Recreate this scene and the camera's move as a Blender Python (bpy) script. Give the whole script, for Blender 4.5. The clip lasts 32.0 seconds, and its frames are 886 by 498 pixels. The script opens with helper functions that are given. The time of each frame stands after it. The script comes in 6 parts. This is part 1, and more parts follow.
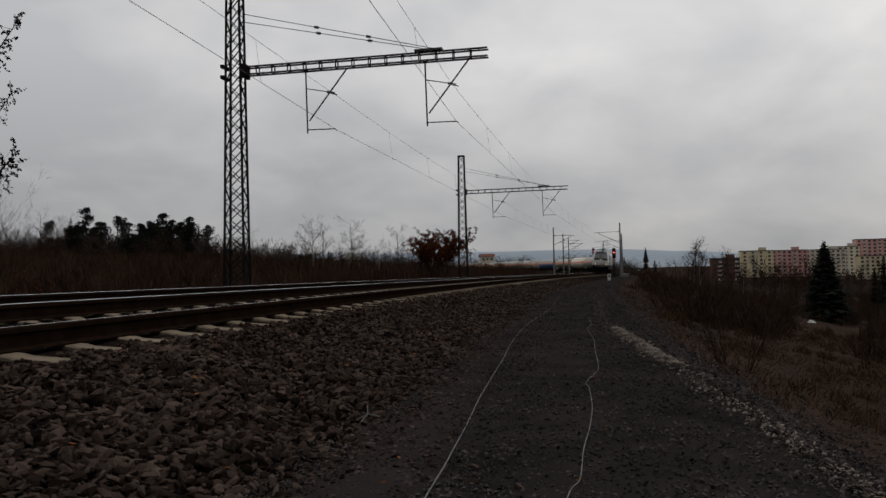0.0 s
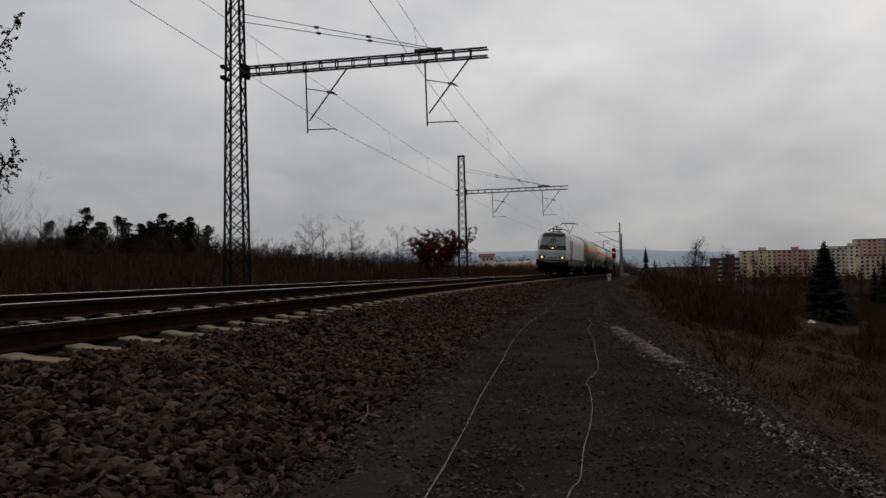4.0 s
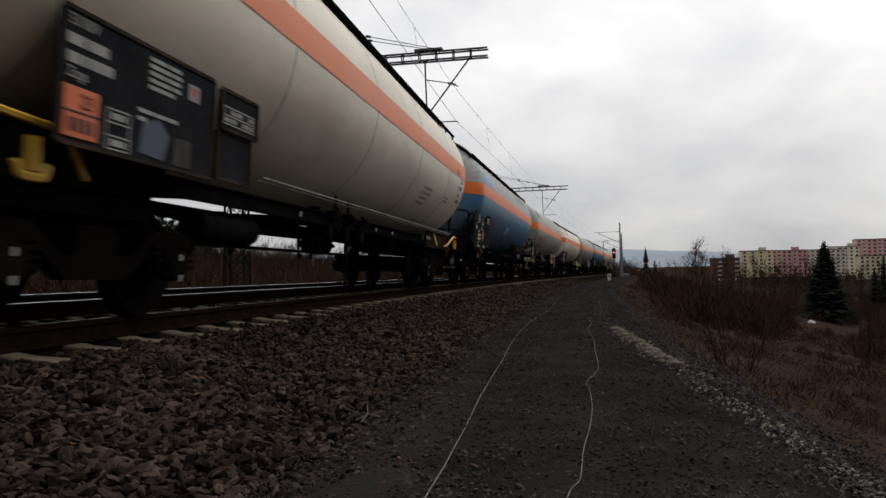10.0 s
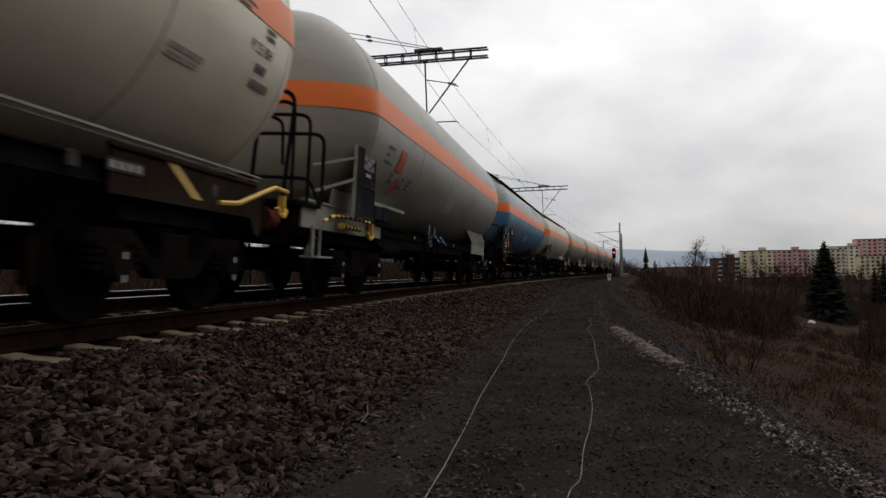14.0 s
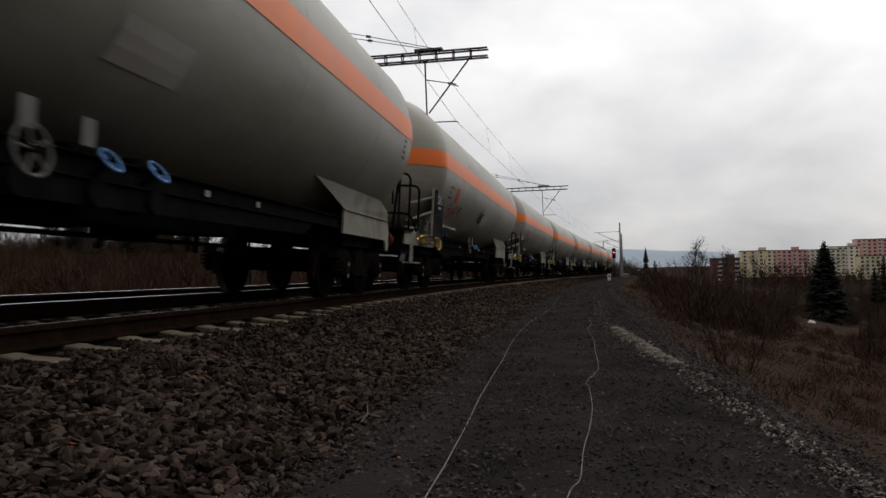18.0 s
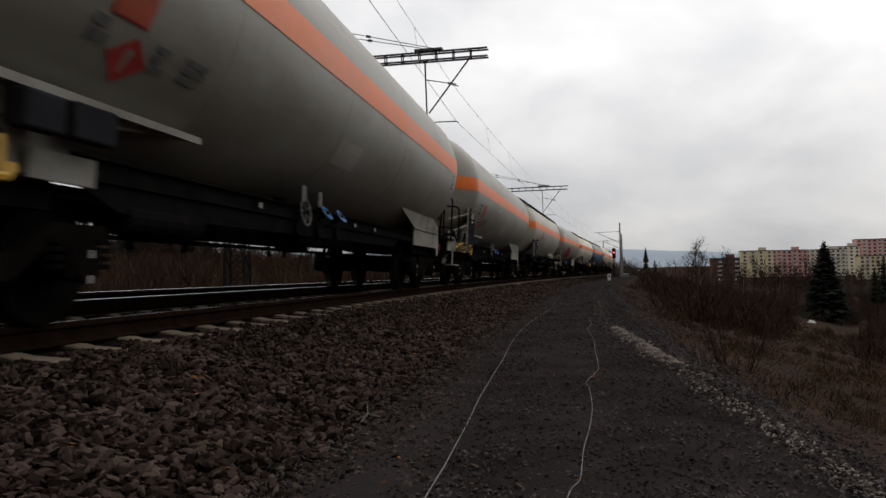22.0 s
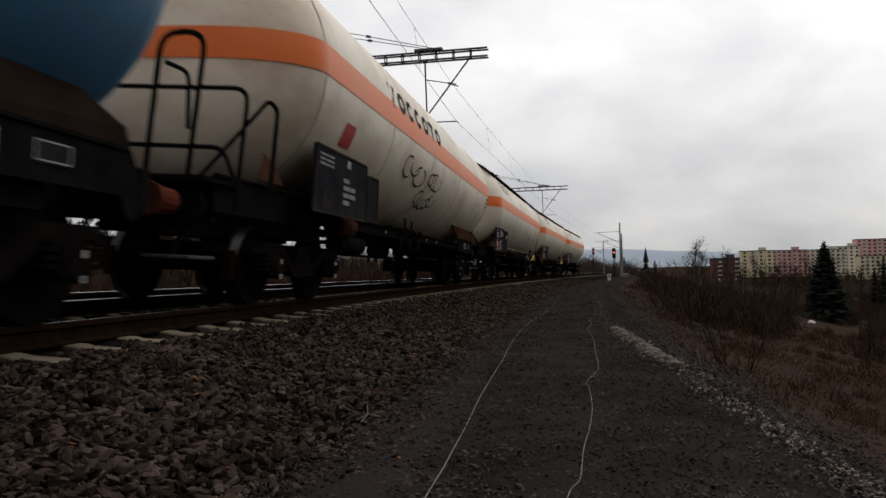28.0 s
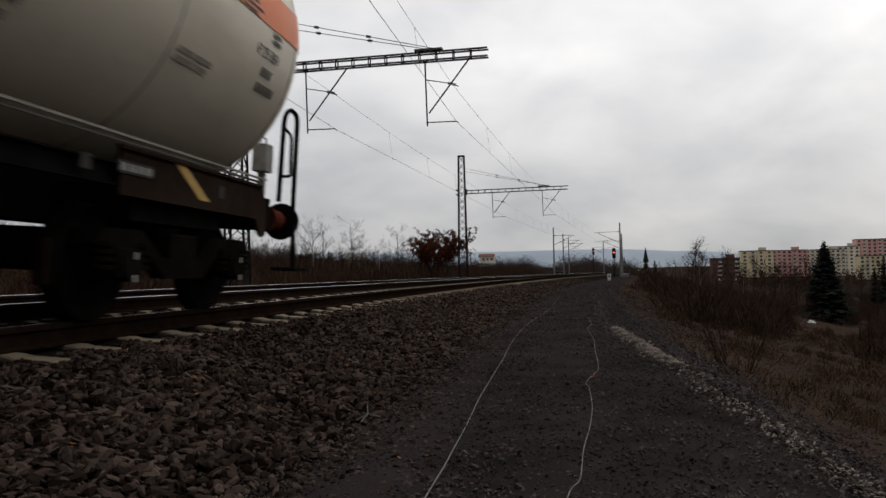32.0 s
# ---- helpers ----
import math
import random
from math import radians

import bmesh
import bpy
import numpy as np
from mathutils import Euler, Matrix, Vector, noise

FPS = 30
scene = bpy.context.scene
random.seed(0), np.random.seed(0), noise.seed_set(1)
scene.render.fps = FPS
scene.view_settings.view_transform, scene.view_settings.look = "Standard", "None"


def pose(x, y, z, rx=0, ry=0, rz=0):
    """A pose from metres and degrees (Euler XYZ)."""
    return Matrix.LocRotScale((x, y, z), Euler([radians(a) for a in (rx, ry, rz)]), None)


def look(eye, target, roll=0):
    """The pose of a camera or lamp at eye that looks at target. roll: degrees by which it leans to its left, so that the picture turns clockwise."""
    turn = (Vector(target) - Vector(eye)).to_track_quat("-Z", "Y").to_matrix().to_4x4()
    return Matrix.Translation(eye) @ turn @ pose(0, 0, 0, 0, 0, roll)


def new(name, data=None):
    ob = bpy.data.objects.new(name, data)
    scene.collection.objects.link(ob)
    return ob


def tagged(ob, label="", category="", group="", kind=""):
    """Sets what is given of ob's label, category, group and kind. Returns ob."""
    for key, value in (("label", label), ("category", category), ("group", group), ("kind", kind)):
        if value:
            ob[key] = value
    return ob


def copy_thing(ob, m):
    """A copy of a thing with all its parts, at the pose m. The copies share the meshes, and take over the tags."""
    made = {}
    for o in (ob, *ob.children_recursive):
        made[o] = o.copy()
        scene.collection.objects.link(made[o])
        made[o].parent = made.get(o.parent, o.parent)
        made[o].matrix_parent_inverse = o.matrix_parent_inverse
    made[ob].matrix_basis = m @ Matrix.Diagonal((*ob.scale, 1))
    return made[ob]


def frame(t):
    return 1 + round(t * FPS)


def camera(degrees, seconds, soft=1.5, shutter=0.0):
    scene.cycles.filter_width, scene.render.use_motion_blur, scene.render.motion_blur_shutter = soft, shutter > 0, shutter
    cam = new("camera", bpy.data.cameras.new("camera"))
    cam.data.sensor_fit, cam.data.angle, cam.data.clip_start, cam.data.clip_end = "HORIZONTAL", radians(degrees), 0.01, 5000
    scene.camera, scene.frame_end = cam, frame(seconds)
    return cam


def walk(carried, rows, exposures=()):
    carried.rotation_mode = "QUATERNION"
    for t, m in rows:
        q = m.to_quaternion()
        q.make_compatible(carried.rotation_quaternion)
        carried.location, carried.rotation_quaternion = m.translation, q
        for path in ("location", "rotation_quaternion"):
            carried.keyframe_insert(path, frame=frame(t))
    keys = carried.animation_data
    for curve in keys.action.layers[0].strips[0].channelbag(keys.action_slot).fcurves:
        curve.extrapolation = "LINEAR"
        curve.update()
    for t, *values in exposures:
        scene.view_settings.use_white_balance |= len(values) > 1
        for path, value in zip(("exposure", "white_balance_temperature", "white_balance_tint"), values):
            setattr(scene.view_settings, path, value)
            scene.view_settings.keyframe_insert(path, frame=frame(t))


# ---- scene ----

# The camera stands still on a low tripod on the service path beside the line.
EYE = Vector((0.0, 0.0, 0.304))
AIM = EYE + Vector((-math.sin(radians(8.564)) * math.cos(radians(2.068)), math.cos(radians(8.564)) * math.cos(radians(2.068)), math.sin(radians(2.068))))
cam = camera(61.07, 32.0, soft=1.5, shutter=0.16)
walk(cam, [(0.0, look(EYE, AIM, -1.0966)), (32.0, look(EYE, AIM, -1.0966))],
     exposures=[(0.0, -0.46), (6.5, -0.46), (7.6, -0.30), (9.0, 0.06), (31.0, 0.06), (32.0, -0.05)])

# ---- sky and light: a closed winter overcast ----
world = bpy.data.worlds.new("overcast")
scene.world = world
world.use_nodes = True
wn, wl = world.node_tree.nodes, world.node_tree.links
wn.clear()


def wnode(kind, **values):
    n = wn.new(kind)
    for k, v in values.items():
        n.inputs[k].default_value = v
    return n


def wmath(op, a, b=None):
    n = wn.new("ShaderNodeMath")
    n.operation = op
    for i, v in enumerate((a, b)):
        if v is None:
            continue
        if isinstance(v, (int, float)):
            n.inputs[i].default_value = v
        else:
            wl.new(v, n.inputs[i])
    return n.outputs[0]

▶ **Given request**
Quote all the lines above exactly as given. Do not include the pictures.

▶ **Reply**
Recreate this scene and the camera's move as a Blender Python (bpy) script. Give the whole script, for Blender 4.5. The clip lasts 32.0 seconds, and its frames are 886 by 498 pixels. The script opens with helper functions that are given. The time of each frame stands after it. The script comes in 6 parts. This is part 1, and more parts follow.
0.0 s
4.0 s
10.0 s
14.0 s
18.0 s
22.0 s
28.0 s
32.0 s
# ---- helpers ----
import math
import random
from math import radians

import bmesh
import bpy
import numpy as np
from mathutils import Euler, Matrix, Vector, noise

FPS = 30
scene = bpy.context.scene
random.seed(0), np.random.seed(0), noise.seed_set(1)
scene.render.fps = FPS
scene.view_settings.view_transform, scene.view_settings.look = "Standard", "None"


def pose(x, y, z, rx=0, ry=0, rz=0):
    """A pose from metres and degrees (Euler XYZ)."""
    return Matrix.LocRotScale((x, y, z), Euler([radians(a) for a in (rx, ry, rz)]), None)


def look(eye, target, roll=0):
    """The pose of a camera or lamp at eye that looks at target. roll: degrees by which it leans to its left, so that the picture turns clockwise."""
    turn = (Vector(target) - Vector(eye)).to_track_quat("-Z", "Y").to_matrix().to_4x4()
    return Matrix.Translation(eye) @ turn @ pose(0, 0, 0, 0, 0, roll)


def new(name, data=None):
    ob = bpy.data.objects.new(name, data)
    scene.collection.objects.link(ob)
    return ob


def tagged(ob, label="", category="", group="", kind=""):
    """Sets what is given of ob's label, category, group and kind. Returns ob."""
    for key, value in (("label", label), ("category", category), ("group", group), ("kind", kind)):
        if value:
            ob[key] = value
    return ob


def copy_thing(ob, m):
    """A copy of a thing with all its parts, at the pose m. The copies share the meshes, and take over the tags."""
    made = {}
    for o in (ob, *ob.children_recursive):
        made[o] = o.copy()
        scene.collection.objects.link(made[o])
        made[o].parent = made.get(o.parent, o.parent)
        made[o].matrix_parent_inverse = o.matrix_parent_inverse
    made[ob].matrix_basis = m @ Matrix.Diagonal((*ob.scale, 1))
    return made[ob]


def frame(t):
    return 1 + round(t * FPS)


def camera(degrees, seconds, soft=1.5, shutter=0.0):
    scene.cycles.filter_width, scene.render.use_motion_blur, scene.render.motion_blur_shutter = soft, shutter > 0, shutter
    cam = new("camera", bpy.data.cameras.new("camera"))
    cam.data.sensor_fit, cam.data.angle, cam.data.clip_start, cam.data.clip_end = "HORIZONTAL", radians(degrees), 0.01, 5000
    scene.camera, scene.frame_end = cam, frame(seconds)
    return cam


def walk(carried, rows, exposures=()):
    carried.rotation_mode = "QUATERNION"
    for t, m in rows:
        q = m.to_quaternion()
        q.make_compatible(carried.rotation_quaternion)
        carried.location, carried.rotation_quaternion = m.translation, q
        for path in ("location", "rotation_quaternion"):
            carried.keyframe_insert(path, frame=frame(t))
    keys = carried.animation_data
    for curve in keys.action.layers[0].strips[0].channelbag(keys.action_slot).fcurves:
        curve.extrapolation = "LINEAR"
        curve.update()
    for t, *values in exposures:
        scene.view_settings.use_white_balance |= len(values) > 1
        for path, value in zip(("exposure", "white_balance_temperature", "white_balance_tint"), values):
            setattr(scene.view_settings, path, value)
            scene.view_settings.keyframe_insert(path, frame=frame(t))


# ---- scene ----

# The camera stands still on a low tripod on the service path beside the line.
EYE = Vector((0.0, 0.0, 0.304))
AIM = EYE + Vector((-math.sin(radians(8.564)) * math.cos(radians(2.068)), math.cos(radians(8.564)) * math.cos(radians(2.068)), math.sin(radians(2.068))))
cam = camera(61.07, 32.0, soft=1.5, shutter=0.16)
walk(cam, [(0.0, look(EYE, AIM, -1.0966)), (32.0, look(EYE, AIM, -1.0966))],
     exposures=[(0.0, -0.46), (6.5, -0.46), (7.6, -0.30), (9.0, 0.06), (31.0, 0.06), (32.0, -0.05)])

# ---- sky and light: a closed winter overcast ----
world = bpy.data.worlds.new("overcast")
scene.world = world
world.use_nodes = True
wn, wl = world.node_tree.nodes, world.node_tree.links
wn.clear()


def wnode(kind, **values):
    n = wn.new(kind)
    for k, v in values.items():
        n.inputs[k].default_value = v
    return n


def wmath(op, a, b=None):
    n = wn.new("ShaderNodeMath")
    n.operation = op
    for i, v in enumerate((a, b)):
        if v is None:
            continue
        if isinstance(v, (int, float)):
            n.inputs[i].default_value = v
        else:
            wl.new(v, n.inputs[i])
    return n.outputs[0]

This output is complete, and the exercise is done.